The GDPR (General Data Protection Regulation) has landed in the EU, and now more than ever, businesses of all shapes and sizes are more aware and conscientious of how and for what purpose they are collection personal data.


However the GDPR does not simply govern the collection of data, but also the ongoing management of the data. From storage and security, to retention and disposal, and this has highlighted one very scary prospect; most EU businesses will collect, process and store far more personal data than they can handle.


A recent study conducted by Gemalto found that;

·         65% of organisations can’t analyse or categorize all the consumer data they store

·         68% of IT professionals believe their organizations are failing to carry out all procedures in line with data protection laws


Many people have come to think of the GDPR as another administrative headache, like the Health and Safety regulations – unnecessary paperwork, yet this could not be further from the truth.

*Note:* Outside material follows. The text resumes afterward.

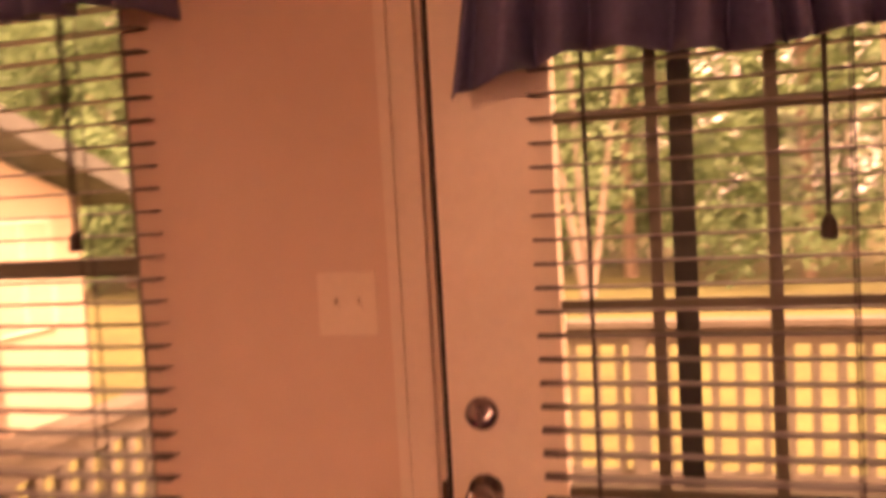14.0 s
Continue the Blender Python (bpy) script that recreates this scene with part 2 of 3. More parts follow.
# ---- windows ----
def window(name, axis, plane, hole, panes, label, paint=None, stool=0.026):
    """A sash window set into its hole: frame, two sashes a pane, glass, stool and apron. axis: the wall's normal."""
    u0, u1, z0, z1 = hole
    paint = paint or VINYL
    root = thing(name, label, "window", kind="structure")

    def bx(d0, d1, a, b, c, d):
        return (plane + d0, plane + d1, a, b, c, d) if axis == "x" else (a, b, plane + d0, plane + d1, c, d)

    f = 0.022
    part("window_frame", boxes(bx(0.075, 0.15, u0, u0 + f, z0, z1), bx(0.075, 0.15, u1 - f, u1, z0, z1), bx(0.075, 0.15, u0 + f, u1 - f, z0, z0 + f), bx(0.075, 0.15, u0 + f, u1 - f, z1 - f, z1)), paint, root)
    w = (u1 - u0) / panes
    for k in range(panes):
        a, b = u0 + k * w + (f if k == 0 else 0.018), u0 + (k + 1) * w - (f if k == panes - 1 else 0.018)
        if k:
            part("mullion", boxes(bx(0.07, 0.15, a - 0.036, a, z0 + f, z1 - f)), paint, root)
        zm = z0 + 0.735
        for lo, hi, dd in ((z0 + f, zm + 0.02, 0.085), (zm - 0.02, z1 - f, 0.115)):
            s = part("sash", boxes(bx(dd, dd + 0.026, a, a + 0.020, lo, hi), bx(dd, dd + 0.026, b - 0.020, b, lo, hi), bx(dd, dd + 0.026, a + 0.020, b - 0.020, lo, lo + 0.028), bx(dd, dd + 0.026, a + 0.020, b - 0.020, hi - 0.028, hi)), paint, root)
            p = part("pane", boxes(bx(dd + 0.010, dd + 0.015, a + 0.018, b - 0.018, lo + 0.03, hi - 0.03)), GLASS, s)
            p.visible_shadow = False
    part("window_sill", boxes(bx(-0.045, 0.075, u0 - 0.03, u1 + 0.03, z0 - 0.002 - stool, z0 - 0.002), bevel=0.005), TRIM, root)
    return root


def jamb_liner(root, plane, hole, paint):
    """Vinyl liners that cover the sides and head of an opening in a wall across x."""
    u0, u1, z0, z1 = hole
    for a, b, c, d in ((u0, u0 + 0.012, z0, z1), (u1 - 0.012, u1, z0, z1), (u0 + 0.012, u1 - 0.012, z1 - 0.012, z1)):
        part("jamb_liner", boxes((plane + 0.004, plane + 0.074, a, b, c, d)), paint, root)


window("window_1", "y", YB, W0, 2, "twin white sash window bright with daylight", stool=0.055)
window("window_2", "y", YB, W1, 1, "single white sash window bright with daylight")
# dark liners put backlit shade over the bright reveals
jamb_liner(window("window_3", "x", XR, W2, 1, "sash window in shade-dark vinyl looking onto the deck", SHADEV), XR, W2, SHADEV)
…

Much like health and safety, it may seem like a tedious topic and very time consuming, but it is absolutely essential to comply for many reasons;

·        The reality is that the old data protection laws have been in desperate need of a revamp for some time. Technology has advanced so quickly in the last 2 decades, that the law could simply not keep up

·        Good data management, under the GDPR builds confidence in all of your business relationships with customers, suppliers, and even employees. By complying you are effectively saying “you can trust us with your personal information”

·        Fines for non-compliance. We have all seen the potential of the new fines imposed by the GDPR. Can you afford to not comply?

·        Non-compliance can have other disastrous consequences for the reputation of a company, as we have seen from the media frenzy surrounding Facebook & Cambridge Analytica, The Carphone Warehouse, Ticketmaster, and even HMRC!


Our data protection laws have evolved – bringing them up to date, whilst focusing on the privacy rights of data subjects.


So if you are guilty of GDPR procrastination, then now is the time to consider how you can manage your daily data responsibilities.